--- INSTRUCTIONS FOR THE TASK ---
Below are several records. Retype exactly those lines running from the one with "finishes the script." through the one with "white clip holding", end lines included, and no others.

Animation scripts
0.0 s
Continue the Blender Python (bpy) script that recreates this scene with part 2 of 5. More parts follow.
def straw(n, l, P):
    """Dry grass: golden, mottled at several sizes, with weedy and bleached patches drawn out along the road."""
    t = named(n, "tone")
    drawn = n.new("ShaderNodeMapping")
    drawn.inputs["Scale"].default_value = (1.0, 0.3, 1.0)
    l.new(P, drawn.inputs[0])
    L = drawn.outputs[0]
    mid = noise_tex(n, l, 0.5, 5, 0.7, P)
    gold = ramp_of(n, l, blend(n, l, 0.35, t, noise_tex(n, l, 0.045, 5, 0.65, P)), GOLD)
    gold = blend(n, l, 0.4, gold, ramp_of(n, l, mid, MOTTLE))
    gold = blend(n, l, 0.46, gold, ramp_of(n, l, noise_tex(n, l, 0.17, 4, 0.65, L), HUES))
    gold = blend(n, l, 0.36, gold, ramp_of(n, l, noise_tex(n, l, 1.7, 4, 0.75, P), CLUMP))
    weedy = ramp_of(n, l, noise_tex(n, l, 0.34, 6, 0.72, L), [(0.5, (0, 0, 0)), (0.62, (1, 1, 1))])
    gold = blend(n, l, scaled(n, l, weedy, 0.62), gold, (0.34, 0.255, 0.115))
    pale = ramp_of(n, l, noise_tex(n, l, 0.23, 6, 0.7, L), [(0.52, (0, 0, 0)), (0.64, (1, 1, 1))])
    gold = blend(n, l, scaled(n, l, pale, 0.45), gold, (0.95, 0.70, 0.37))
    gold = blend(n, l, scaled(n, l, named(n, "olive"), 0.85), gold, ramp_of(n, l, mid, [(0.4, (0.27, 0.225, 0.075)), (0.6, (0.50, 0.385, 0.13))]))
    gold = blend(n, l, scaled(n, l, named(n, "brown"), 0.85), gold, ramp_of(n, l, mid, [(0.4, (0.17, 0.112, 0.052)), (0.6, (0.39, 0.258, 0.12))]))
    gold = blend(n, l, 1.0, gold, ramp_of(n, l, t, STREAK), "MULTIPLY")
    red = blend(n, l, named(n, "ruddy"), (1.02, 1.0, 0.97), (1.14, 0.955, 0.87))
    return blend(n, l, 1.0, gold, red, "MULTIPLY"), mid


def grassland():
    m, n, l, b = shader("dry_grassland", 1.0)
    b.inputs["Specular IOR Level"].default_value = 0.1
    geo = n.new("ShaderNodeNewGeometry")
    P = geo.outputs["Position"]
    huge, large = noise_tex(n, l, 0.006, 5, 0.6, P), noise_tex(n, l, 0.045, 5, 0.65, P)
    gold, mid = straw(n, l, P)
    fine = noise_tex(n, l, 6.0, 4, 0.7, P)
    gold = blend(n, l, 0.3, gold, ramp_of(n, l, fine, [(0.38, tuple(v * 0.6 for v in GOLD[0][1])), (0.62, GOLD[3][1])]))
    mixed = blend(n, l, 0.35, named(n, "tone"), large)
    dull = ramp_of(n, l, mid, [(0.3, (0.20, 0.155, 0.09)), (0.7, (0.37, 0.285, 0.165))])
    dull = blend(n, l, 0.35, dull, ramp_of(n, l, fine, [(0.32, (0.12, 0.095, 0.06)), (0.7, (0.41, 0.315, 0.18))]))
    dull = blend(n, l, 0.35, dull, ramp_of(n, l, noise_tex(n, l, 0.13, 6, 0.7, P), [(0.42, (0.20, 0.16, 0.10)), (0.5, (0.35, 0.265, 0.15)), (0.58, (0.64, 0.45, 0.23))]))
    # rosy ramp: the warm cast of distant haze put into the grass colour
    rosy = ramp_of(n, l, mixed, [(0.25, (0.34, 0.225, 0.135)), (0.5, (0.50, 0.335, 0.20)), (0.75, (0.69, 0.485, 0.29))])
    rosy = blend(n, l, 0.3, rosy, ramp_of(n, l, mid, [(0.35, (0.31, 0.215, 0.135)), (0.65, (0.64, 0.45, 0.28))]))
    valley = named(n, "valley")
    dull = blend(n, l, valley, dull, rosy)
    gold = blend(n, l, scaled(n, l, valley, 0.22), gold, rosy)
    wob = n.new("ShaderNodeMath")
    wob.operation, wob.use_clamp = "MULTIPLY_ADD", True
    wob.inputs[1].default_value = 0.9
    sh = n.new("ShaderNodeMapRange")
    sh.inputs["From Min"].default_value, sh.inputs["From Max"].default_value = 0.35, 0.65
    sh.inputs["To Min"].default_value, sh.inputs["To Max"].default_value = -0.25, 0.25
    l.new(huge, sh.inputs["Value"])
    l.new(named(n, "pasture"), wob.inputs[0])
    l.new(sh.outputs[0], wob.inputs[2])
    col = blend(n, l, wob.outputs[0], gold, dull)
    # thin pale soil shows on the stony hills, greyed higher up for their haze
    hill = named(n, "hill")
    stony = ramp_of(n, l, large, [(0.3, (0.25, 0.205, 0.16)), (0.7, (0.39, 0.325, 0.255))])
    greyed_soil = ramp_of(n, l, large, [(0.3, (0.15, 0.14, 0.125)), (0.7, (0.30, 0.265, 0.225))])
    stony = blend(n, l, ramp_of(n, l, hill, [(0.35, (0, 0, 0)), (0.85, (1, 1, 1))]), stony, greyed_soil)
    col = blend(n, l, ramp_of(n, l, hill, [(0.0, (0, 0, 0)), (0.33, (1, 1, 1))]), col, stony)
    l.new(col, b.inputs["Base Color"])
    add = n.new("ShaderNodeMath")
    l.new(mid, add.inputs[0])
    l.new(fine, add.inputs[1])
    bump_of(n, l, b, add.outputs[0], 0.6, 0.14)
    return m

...

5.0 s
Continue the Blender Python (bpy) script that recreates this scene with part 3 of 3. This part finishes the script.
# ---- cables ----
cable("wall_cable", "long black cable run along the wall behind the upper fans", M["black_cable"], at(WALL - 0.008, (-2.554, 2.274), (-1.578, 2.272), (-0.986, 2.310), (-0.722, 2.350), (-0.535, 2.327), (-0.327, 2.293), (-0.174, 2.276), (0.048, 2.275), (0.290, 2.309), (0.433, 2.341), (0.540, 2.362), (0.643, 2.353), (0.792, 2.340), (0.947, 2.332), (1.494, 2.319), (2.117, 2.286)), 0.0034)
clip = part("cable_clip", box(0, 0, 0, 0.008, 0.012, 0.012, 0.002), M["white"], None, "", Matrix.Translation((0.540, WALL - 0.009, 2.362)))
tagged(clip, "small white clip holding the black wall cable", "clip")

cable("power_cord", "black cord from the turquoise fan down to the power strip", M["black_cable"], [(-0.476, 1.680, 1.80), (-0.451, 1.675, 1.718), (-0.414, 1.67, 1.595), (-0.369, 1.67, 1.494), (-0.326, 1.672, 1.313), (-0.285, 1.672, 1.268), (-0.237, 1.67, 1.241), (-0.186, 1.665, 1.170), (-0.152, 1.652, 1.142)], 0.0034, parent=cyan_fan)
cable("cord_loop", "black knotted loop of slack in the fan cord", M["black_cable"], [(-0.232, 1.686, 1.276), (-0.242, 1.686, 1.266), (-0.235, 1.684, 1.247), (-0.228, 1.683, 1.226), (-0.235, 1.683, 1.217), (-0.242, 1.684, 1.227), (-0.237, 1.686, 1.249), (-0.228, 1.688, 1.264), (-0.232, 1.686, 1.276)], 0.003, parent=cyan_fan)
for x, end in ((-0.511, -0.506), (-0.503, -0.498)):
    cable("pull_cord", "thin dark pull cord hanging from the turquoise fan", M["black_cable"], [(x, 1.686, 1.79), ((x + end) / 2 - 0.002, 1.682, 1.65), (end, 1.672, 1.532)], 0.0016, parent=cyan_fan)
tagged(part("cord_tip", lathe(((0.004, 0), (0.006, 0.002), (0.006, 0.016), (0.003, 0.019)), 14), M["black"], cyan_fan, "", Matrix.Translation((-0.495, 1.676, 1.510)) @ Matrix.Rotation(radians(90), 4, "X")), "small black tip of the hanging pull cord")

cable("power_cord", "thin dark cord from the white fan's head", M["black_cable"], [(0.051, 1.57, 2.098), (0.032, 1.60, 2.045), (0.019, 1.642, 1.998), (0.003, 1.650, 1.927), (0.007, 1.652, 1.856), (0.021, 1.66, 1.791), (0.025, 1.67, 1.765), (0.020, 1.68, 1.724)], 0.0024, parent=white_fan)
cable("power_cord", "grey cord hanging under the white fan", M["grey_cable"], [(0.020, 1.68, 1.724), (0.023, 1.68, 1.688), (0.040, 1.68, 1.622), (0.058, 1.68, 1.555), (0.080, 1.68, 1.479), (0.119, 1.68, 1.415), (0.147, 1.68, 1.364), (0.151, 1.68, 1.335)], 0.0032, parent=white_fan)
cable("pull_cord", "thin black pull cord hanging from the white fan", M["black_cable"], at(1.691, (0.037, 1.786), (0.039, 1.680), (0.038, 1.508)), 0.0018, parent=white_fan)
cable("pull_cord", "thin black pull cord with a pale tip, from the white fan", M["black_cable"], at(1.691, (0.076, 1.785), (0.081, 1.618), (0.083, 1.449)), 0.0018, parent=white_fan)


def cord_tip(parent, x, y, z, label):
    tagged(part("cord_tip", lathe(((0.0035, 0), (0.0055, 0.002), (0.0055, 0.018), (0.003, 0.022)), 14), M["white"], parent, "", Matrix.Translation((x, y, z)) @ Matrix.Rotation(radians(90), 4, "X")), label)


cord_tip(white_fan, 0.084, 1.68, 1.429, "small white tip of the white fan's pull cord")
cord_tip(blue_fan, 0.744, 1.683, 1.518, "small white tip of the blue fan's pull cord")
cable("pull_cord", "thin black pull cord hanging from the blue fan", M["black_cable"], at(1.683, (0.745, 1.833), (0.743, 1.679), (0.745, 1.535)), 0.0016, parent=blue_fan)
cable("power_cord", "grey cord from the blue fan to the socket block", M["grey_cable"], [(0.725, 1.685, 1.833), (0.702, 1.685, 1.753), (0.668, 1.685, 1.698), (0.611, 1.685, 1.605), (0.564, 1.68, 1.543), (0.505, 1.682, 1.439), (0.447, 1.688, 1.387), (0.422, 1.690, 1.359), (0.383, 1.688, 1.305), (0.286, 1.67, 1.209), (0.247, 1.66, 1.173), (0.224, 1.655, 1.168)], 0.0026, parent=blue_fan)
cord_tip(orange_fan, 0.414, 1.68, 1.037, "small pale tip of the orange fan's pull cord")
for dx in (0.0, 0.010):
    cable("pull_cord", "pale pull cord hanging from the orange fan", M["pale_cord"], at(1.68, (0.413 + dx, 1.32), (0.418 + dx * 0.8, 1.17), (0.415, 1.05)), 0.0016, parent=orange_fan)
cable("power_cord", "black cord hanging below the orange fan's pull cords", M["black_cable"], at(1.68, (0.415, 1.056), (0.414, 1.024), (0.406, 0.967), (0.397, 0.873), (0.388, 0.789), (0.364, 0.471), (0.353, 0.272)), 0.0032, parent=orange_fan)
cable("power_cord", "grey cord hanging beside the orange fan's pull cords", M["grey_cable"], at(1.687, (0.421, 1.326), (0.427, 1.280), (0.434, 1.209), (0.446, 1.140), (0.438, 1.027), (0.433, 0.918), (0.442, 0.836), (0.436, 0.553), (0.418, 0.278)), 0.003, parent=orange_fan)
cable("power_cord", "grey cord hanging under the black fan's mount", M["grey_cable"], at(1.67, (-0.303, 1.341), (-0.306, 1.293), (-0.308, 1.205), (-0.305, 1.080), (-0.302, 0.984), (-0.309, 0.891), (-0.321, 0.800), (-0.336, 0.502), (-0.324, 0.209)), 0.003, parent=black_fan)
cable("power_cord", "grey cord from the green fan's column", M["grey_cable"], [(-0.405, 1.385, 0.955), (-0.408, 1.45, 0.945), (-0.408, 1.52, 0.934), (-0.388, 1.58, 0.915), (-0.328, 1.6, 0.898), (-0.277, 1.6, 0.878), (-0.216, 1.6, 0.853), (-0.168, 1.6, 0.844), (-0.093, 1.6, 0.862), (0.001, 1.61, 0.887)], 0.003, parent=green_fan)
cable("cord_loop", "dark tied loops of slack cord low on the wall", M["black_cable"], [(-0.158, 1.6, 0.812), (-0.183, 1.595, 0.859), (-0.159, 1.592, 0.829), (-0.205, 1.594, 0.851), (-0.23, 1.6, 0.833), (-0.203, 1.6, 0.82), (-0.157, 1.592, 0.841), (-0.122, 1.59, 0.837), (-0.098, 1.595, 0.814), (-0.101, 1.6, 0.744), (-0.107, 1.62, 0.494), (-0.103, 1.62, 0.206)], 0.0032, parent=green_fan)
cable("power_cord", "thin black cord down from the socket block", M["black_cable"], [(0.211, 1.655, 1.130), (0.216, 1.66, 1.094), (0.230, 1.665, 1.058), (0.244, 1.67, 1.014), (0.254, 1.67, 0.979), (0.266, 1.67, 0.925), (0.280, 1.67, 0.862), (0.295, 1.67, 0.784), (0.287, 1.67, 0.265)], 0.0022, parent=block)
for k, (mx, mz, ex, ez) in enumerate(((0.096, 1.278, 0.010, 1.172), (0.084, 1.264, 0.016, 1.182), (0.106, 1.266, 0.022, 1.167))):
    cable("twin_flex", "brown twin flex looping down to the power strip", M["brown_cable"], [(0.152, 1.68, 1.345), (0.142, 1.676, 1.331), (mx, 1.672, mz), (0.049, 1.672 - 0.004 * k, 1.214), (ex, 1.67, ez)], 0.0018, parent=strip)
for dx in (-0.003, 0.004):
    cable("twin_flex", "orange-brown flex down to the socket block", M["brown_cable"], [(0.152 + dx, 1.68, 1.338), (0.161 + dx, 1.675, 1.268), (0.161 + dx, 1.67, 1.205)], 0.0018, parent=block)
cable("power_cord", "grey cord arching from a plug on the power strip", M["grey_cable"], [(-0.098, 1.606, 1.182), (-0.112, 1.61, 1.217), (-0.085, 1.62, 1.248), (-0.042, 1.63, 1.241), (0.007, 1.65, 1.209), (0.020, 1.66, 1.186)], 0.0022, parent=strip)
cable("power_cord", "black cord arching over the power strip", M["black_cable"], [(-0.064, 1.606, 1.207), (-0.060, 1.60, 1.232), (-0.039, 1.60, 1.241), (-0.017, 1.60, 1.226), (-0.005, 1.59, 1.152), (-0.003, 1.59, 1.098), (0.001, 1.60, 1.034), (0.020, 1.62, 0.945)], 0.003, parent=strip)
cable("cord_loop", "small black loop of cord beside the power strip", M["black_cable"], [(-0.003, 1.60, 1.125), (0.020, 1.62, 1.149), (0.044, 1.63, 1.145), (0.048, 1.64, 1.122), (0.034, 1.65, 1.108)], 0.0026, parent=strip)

--- RESPONSE ---
Continue the Blender Python (bpy) script that recreates this scene with part 3 of 3. This part finishes the script.
# ---- cables ----
cable("wall_cable", "long black cable run along the wall behind the upper fans", M["black_cable"], at(WALL - 0.008, (-2.554, 2.274), (-1.578, 2.272), (-0.986, 2.310), (-0.722, 2.350), (-0.535, 2.327), (-0.327, 2.293), (-0.174, 2.276), (0.048, 2.275), (0.290, 2.309), (0.433, 2.341), (0.540, 2.362), (0.643, 2.353), (0.792, 2.340), (0.947, 2.332), (1.494, 2.319), (2.117, 2.286)), 0.0034)
clip = part("cable_clip", box(0, 0, 0, 0.008, 0.012, 0.012, 0.002), M["white"], None, "", Matrix.Translation((0.540, WALL - 0.009, 2.362)))
tagged(clip, "small white clip holding the black wall cable", "clip")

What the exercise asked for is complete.